PROBLEM TO SOLVE: Leaving out every picture, quote the data below exactly as it appears.
BEGIN
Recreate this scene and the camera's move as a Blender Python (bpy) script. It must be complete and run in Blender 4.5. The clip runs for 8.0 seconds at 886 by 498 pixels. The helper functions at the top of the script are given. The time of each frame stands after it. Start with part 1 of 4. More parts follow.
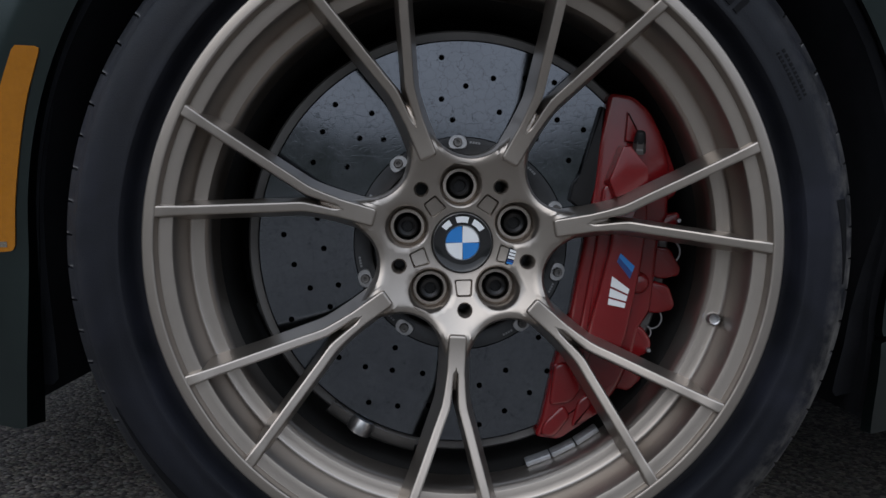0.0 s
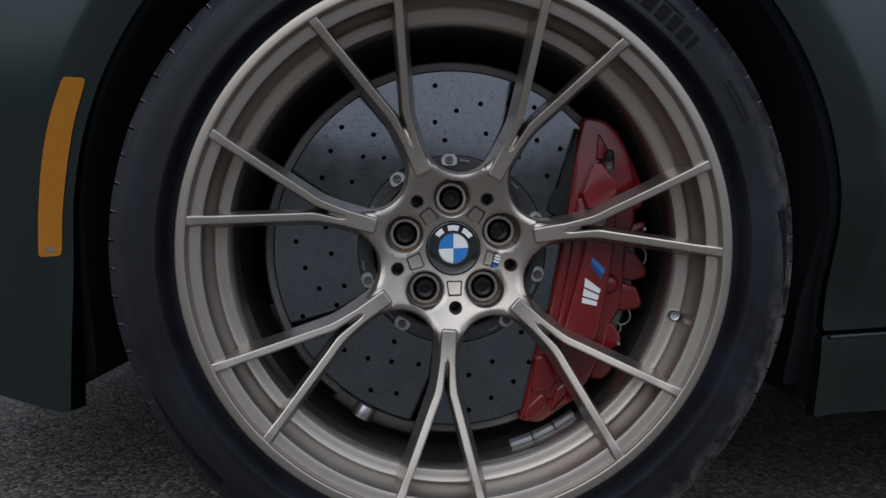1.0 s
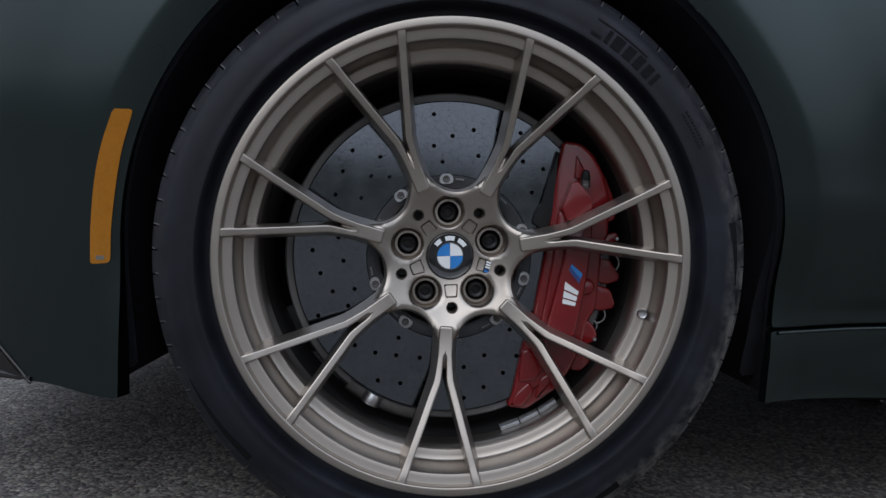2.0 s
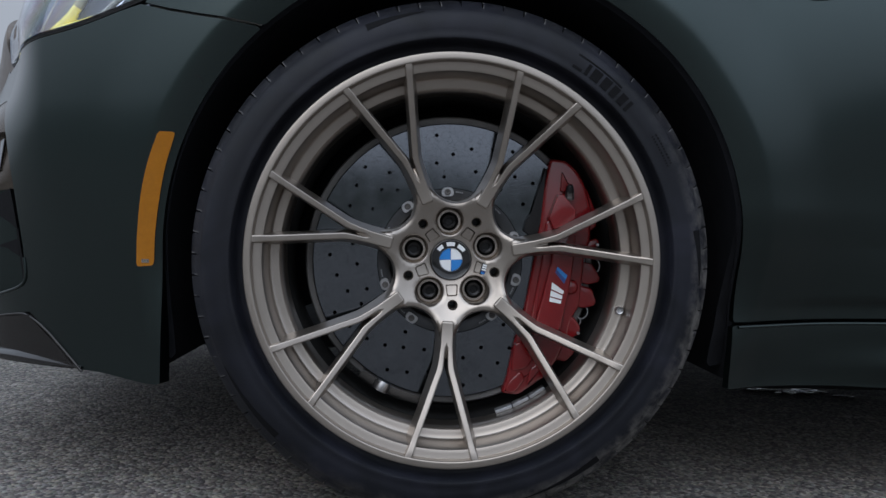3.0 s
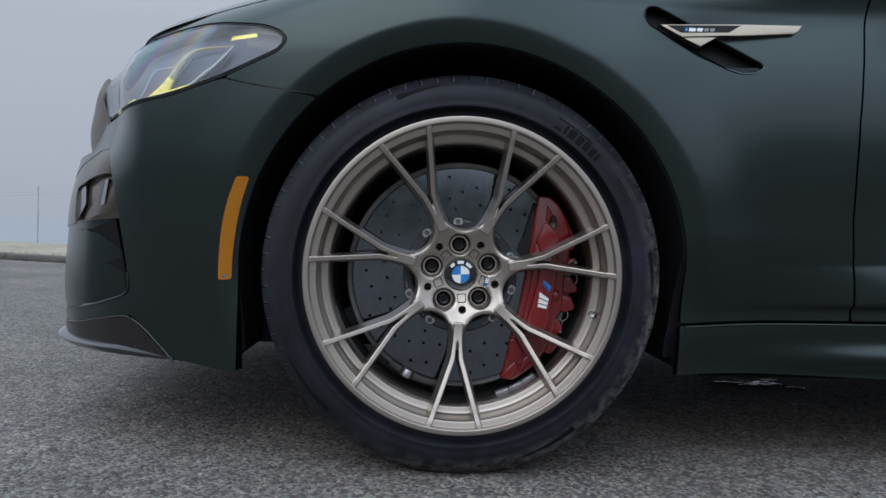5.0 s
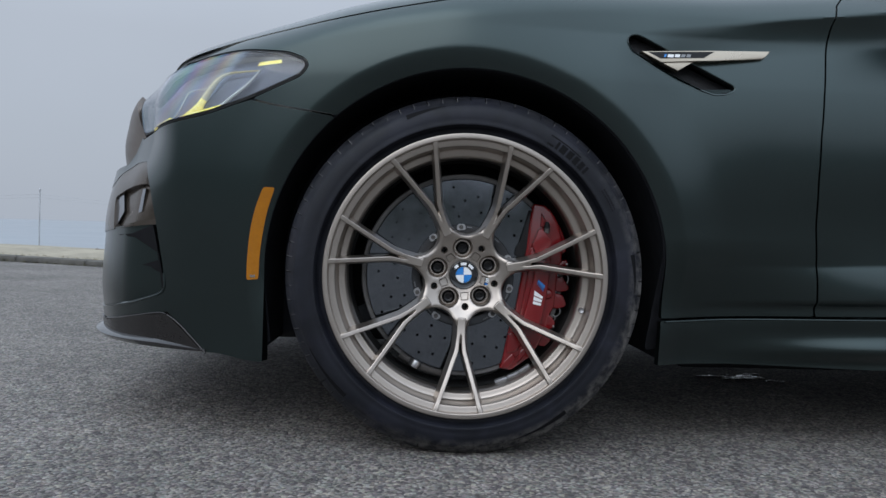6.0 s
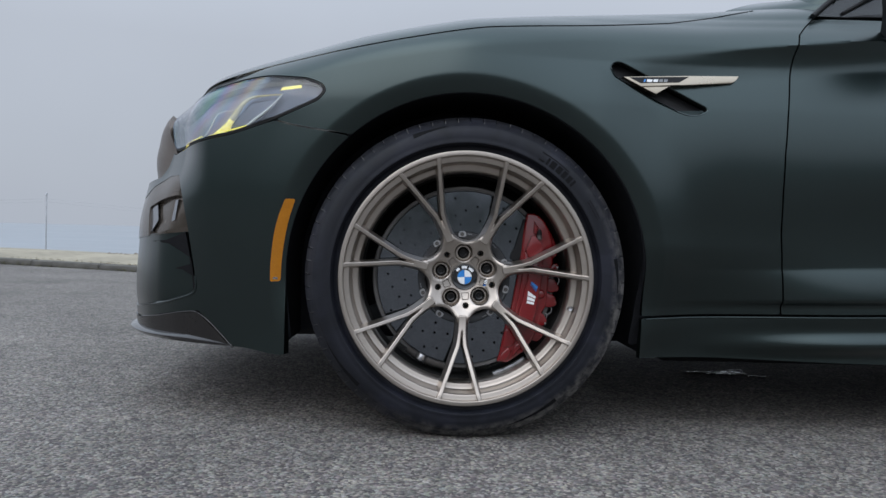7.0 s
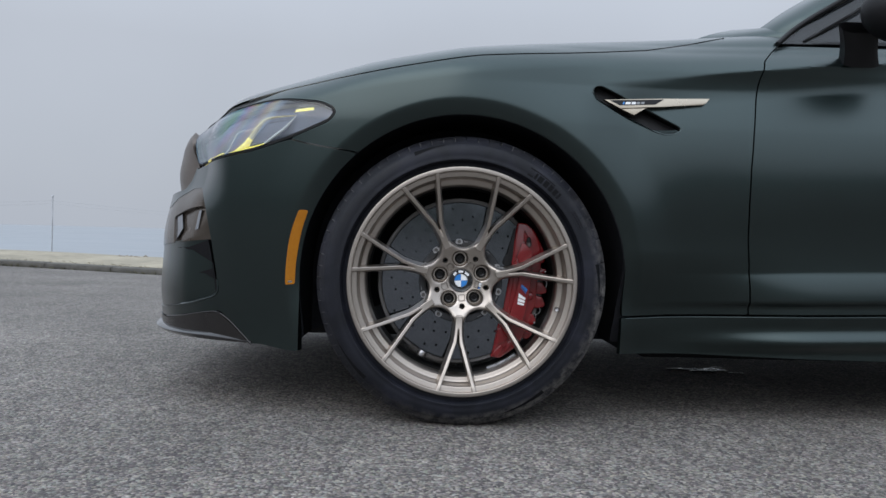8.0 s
END
RESPONSE BELOW:
Recreate this scene and the camera's move as a Blender Python (bpy) script. It must be complete and run in Blender 4.5. The clip runs for 8.0 seconds at 886 by 498 pixels. The helper functions at the top of the script are given. The time of each frame stands after it. Start with part 1 of 4. More parts follow.
0.0 s
1.0 s
2.0 s
3.0 s
5.0 s
6.0 s
7.0 s
8.0 s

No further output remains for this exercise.